There is room for reasonable people to disagree about the fairness and practical impact of all these provisions. But the Trayvon Martin case has no bearing on the first two, and it hardly counts as a conclusive argument against the second two. Assuming he goes to trial, Zimmerman may be convicted (probably of manslaughter, rather than the second-degree murder charge brought by special prosecutor Angela Corey) and sentenced to prison. Or he may be acquitted if the prosecution does not do a good enough job of refuting his self-defense claim. At the trial stage, Northern Kentucky University law professor Michael J.Z. Mannheimer notes, the same rules apply "in virtually every state." Thus it is hard to see how the outcome of this case, no matter what it is, will tell us whether other states should imitate Florida's self-defense law.

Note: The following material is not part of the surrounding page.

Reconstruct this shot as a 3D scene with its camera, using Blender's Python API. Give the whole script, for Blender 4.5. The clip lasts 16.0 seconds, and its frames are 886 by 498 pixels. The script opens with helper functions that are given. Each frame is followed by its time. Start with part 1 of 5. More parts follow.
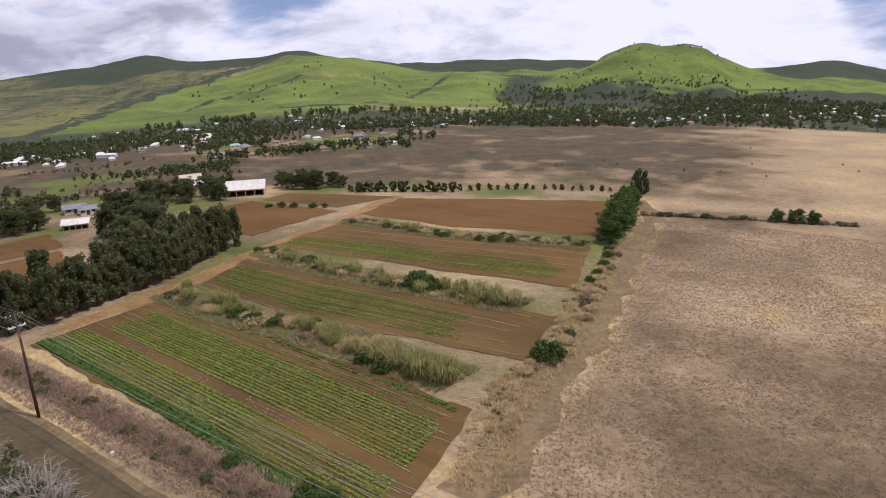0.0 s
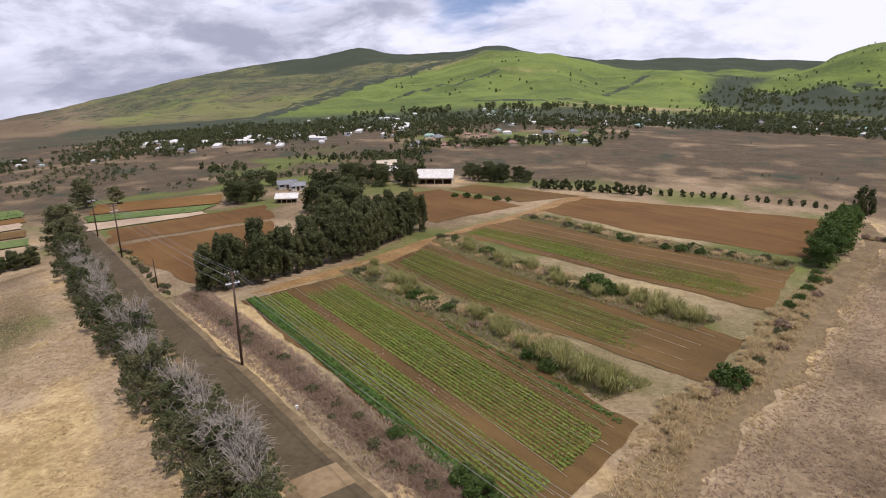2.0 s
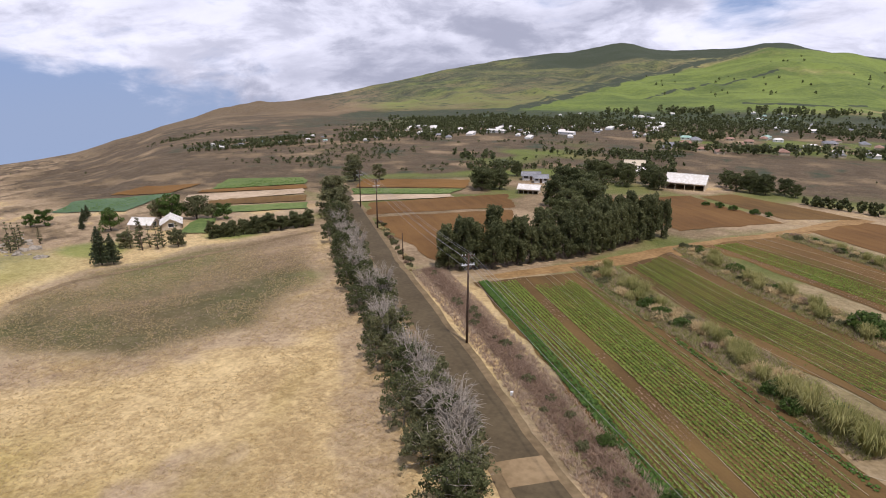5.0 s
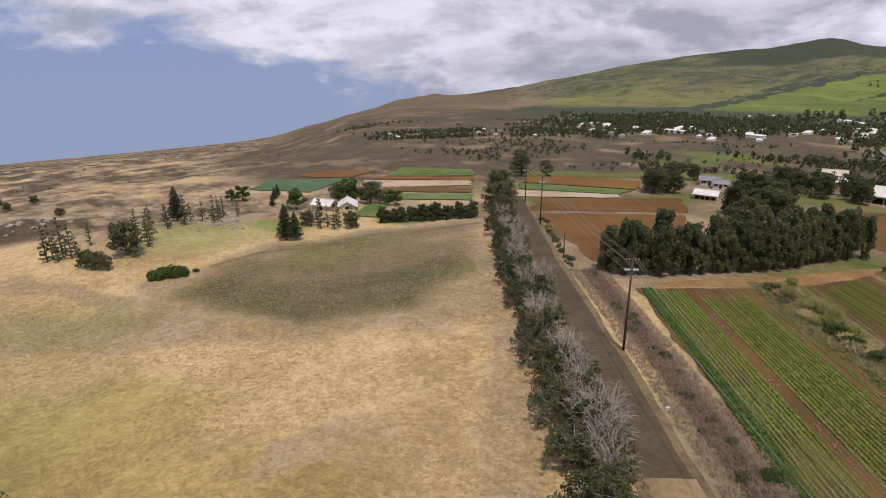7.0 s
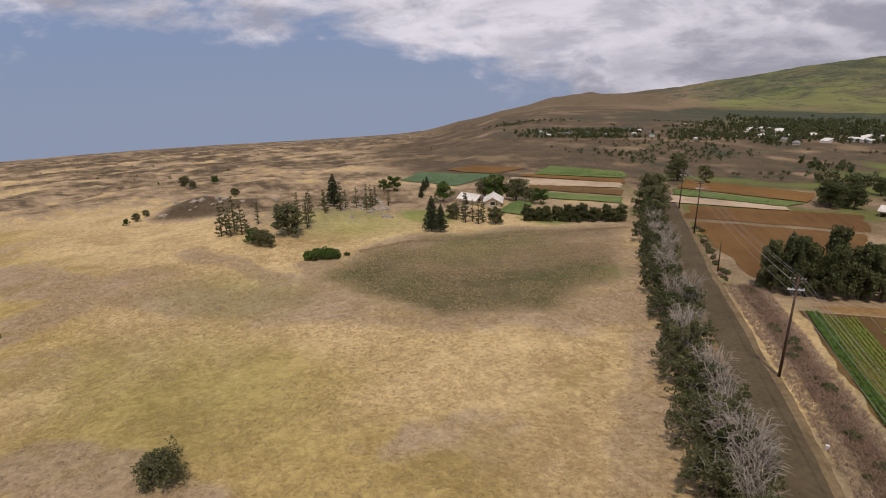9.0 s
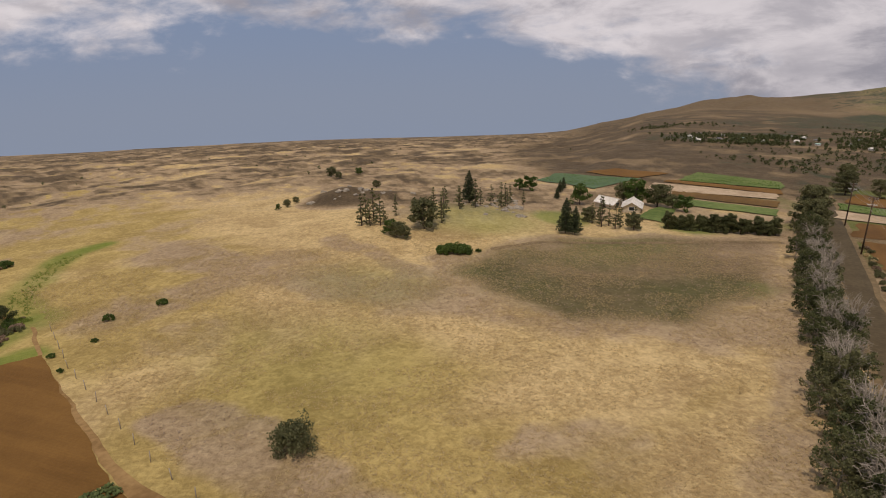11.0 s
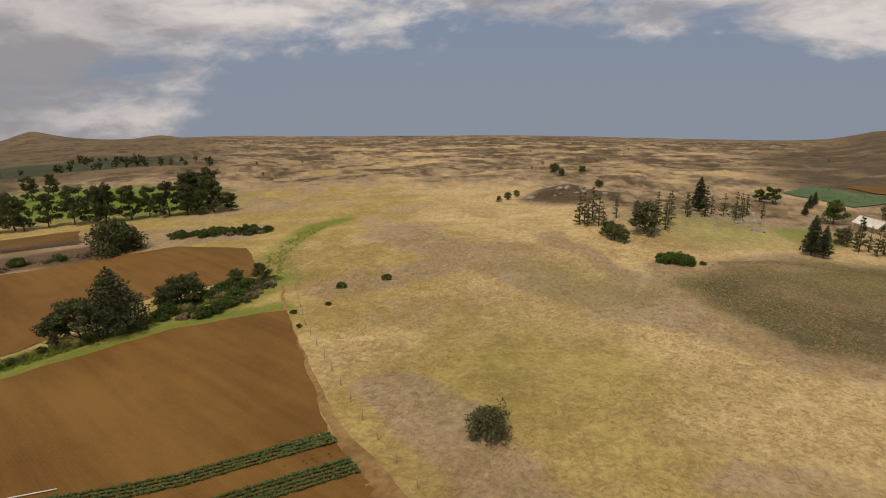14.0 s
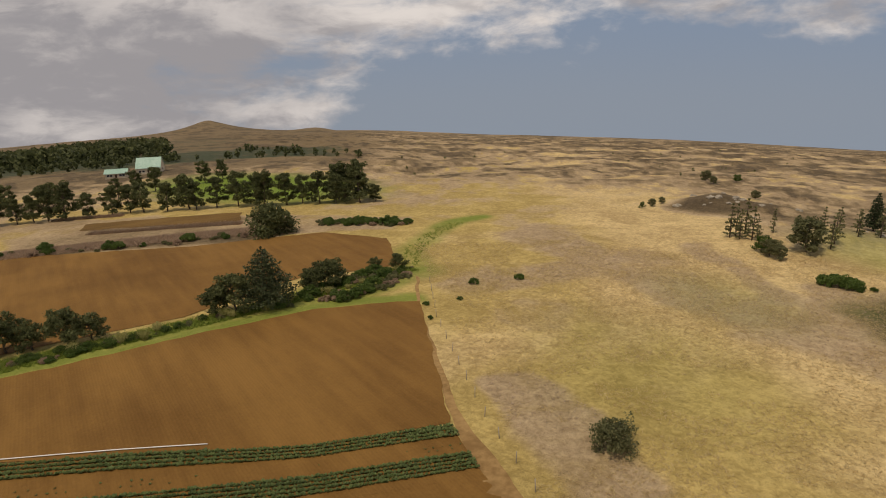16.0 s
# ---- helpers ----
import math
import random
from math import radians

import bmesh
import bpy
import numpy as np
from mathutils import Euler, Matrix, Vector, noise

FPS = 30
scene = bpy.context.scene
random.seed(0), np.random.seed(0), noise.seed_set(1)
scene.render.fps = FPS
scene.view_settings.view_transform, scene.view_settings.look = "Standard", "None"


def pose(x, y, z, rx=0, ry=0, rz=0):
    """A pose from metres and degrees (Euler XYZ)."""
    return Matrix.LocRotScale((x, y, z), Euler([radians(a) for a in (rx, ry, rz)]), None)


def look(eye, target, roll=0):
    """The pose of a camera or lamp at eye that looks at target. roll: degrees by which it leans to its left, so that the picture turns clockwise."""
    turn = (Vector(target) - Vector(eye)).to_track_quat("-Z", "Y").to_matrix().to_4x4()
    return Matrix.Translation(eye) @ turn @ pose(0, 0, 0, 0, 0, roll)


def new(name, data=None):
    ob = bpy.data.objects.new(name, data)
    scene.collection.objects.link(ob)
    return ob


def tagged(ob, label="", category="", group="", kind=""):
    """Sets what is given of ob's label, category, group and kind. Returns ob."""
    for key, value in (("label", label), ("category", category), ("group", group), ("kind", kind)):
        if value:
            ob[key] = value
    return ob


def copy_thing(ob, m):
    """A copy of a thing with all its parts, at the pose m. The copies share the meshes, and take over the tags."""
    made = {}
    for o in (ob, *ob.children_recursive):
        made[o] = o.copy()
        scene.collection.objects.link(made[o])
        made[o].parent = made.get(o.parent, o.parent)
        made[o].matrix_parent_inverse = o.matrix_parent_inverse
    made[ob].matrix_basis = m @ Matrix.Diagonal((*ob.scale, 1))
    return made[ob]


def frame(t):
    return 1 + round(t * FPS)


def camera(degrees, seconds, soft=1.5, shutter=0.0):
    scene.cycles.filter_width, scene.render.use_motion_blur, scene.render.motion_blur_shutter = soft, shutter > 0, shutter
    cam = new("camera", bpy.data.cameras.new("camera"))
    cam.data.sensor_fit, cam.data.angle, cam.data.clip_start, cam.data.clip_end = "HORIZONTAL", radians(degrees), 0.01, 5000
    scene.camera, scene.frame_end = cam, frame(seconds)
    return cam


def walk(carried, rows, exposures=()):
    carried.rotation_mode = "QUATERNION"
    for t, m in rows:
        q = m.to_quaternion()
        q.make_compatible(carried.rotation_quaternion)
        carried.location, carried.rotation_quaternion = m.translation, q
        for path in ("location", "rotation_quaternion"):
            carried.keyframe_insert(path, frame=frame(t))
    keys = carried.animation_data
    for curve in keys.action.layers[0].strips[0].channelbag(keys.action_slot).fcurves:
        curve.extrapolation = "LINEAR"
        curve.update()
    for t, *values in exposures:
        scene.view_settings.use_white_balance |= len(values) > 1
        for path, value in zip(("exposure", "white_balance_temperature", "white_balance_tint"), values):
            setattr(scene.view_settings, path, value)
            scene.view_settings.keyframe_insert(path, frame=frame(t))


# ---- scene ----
cam = camera(69.3, 16.0, soft=1.0)
EYE = 34.0          # height of the far crest's level line
FALL = 0.0885       # the ground falls away gently on all sides of the rise under the eye
TURNS = [(0, 0.00, -13.57, 1.79), (0.5, 4.05, -13.53, 1.72), (1, 8.02, -13.50, 1.70), (1.5, 12.36, -13.47, 1.61), (2, 16.85, -13.46, 1.44),
         (2.5, 20.54, -13.42, 1.40), (3, 23.89, -13.48, 1.37), (3.5, 27.66, -13.50, 1.30), (4, 31.50, -13.47, 1.16), (6.5, 49.95, -13.56, 1.10),
         (7, 53.87, -13.60, 1.15), (7.5, 57.43, -13.60, 1.08), (8, 60.62, -13.59, 1.17), (8.5, 63.81, -13.59, 1.26), (9, 67.22, -13.59, 1.17),
         (11.5, 82.75, -13.43, 1.26), (12, 86.06, -13.43, 1.25), (12.5, 89.22, -13.38, 1.27), (13, 92.58, -13.38, 1.39), (13.5, 96.33, -13.36, 1.45),
         (14, 99.54, -13.29, 1.46), (14.5, 102.46, -13.26, 1.40), (15, 105.52, -13.20, 1.41), (15.5, 108.59, -13.19, 1.40), (16, 112.20, -13.07, 1.40)]
walk(cam, [(t, pose(0, 0, EYE + 1.0, 84.6 + tilt, lean, turn)) for t, turn, tilt, lean in TURNS],
     exposures=[(0, 0.04, 6300, 20), (4, 0.20, 6300, 18), (7, -0.08, 6550, 18), (9, -0.28, 6900, 18), (12.5, -0.46, 7700, 14), (16, -0.38, 8100, 11)])

# ---- sky and sun ----
SUN_AZ, SUN_EL = 112.0, 66.0
sun = new("sun", bpy.data.lights.new("sun", "SUN"))
sun.data.energy, sun.data.angle, sun.data.color = 2.7, radians(1.0), (1.0, 0.94, 0.85)
sun.matrix_world = look((0, 0, 300), (-300 * math.sin(radians(SUN_AZ)), -300 * math.cos(radians(SUN_AZ)), 300 - 300 * math.tan(radians(SUN_EL))))
tagged(sun, "midday sun", "sun")


class Nodes:
    """Short hand for node trees."""

    def __init__(self, tree):
        self.tree = tree
        tree.nodes.clear()

    def add(self, kind, **sockets):
        node = self.tree.nodes.new(kind)
        for key, value in sockets.items():
            self.put(node, key, value)
        return node

    def put(self, node, key, value):
        socket = node.inputs[int(key[1:])] if key[0] == "i" and key[1:].isdigit() else node.inputs[key.replace("_", " ")]
        if isinstance(value, bpy.types.NodeSocket):
            self.tree.links.new(value, socket)
        else:
            socket.default_value = value

    def math(self, op, a, b=0.0, c=0.0):
        node = self.tree.nodes.new("ShaderNodeMath")
        node.operation = op
        for i, v in enumerate((a, b, c)):
            self.put(node, "i%d" % i, v)
        return node.outputs[0]

    def vmath(self, op, a, b=(0, 0, 0)):
        node = self.tree.nodes.new("ShaderNodeVectorMath")
        node.operation = op
        self.put(node, "i0", a)
        self.put(node, "i1", b)
        return node.outputs["Value"] if op == "DOT_PRODUCT" else node.outputs[0]

    def noise(self, vector, scale, detail=4.0, rough=0.55, distort=0.0):
        node = self.add("ShaderNodeTexNoise", Vector=vector, Scale=scale, Detail=detail, Roughness=rough, Distortion=distort)
        return node.outputs[0]

    def ramp(self, value, low, high, a=0.0, b=1.0):
        node = self.tree.nodes.new("ShaderNodeMapRange")
        node.interpolation_type = "SMOOTHSTEP"
        for i, v in enumerate((value, low, high, a, b)):
            self.put(node, "i%d" % i, v)
        return node.outputs[0]

    def mix(self, factor, a, b):
        node = self.tree.nodes.new("ShaderNodeMix")
        node.data_type = "RGBA"
        for socket, v in ((node.inputs[0], factor), (node.inputs[6], a), (node.inputs[7], b)):
            if isinstance(v, bpy.types.NodeSocket):
                self.tree.links.new(v, socket)
            else:
                socket.default_value = v if not isinstance(v, tuple) else (*v, 1.0)[:4]
        return node.outputs[2]


def heading(az, el=0.0):
    a, e = radians(az), radians(el)
    return (math.sin(a) * math.cos(e), math.cos(a) * math.cos(e), math.sin(e))


world = bpy.data.worlds.new("sky")
scene.world = world
world.use_nodes = True
wn = Nodes(world.node_tree)
true_way = wn.add("ShaderNodeTexCoord").outputs["Generated"]
way = wn.vmath("NORMALIZE", wn.vmath("ADD", true_way, (0, 0, FALL)))
flat_way = wn.vmath("MULTIPLY", way, (1, 1, 2.6))
lift = wn.tree.nodes.new("ShaderNodeSeparateXYZ")
wn.put(lift, "i0", way)
el_sin = lift.outputs[2]
nishita = wn.add("ShaderNodeTexSky")
nishita.sky_type, nishita.sun_disc = "NISHITA", False
nishita.sun_elevation, nishita.sun_rotation = radians(SUN_EL), radians(SUN_AZ)
nishita.air_density, nishita.dust_density = 1.0, 1.5
clear = wn.vmath("MULTIPLY", nishita.outputs[0], (0.085, 0.085, 0.085))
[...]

Addendum: Here is a Wisconsin case that may illustrate the "miscarriages of justice" that Sebok worried could result from a reinforced Castle Doctrine: An angry neighbor breaks up a loud party, and the underage drinkers attending it scatter. One teenager, Bo Morrison, makes the fatal mistake of hiding in the neighbor's enclosed porch. The neighbor, Adam Kind, shoots and kills Morrison, then successfully argues that he was defending his home and his family from an intruder. Kind may have genuinely feared for his family's safety, but the fact that he provoked Morrison's flight by violently breaking up a party on someone else's property, kicking in a garage door after police were unsuccessful in gaining entrance, makes him somewhat less sympathetic. Discuss.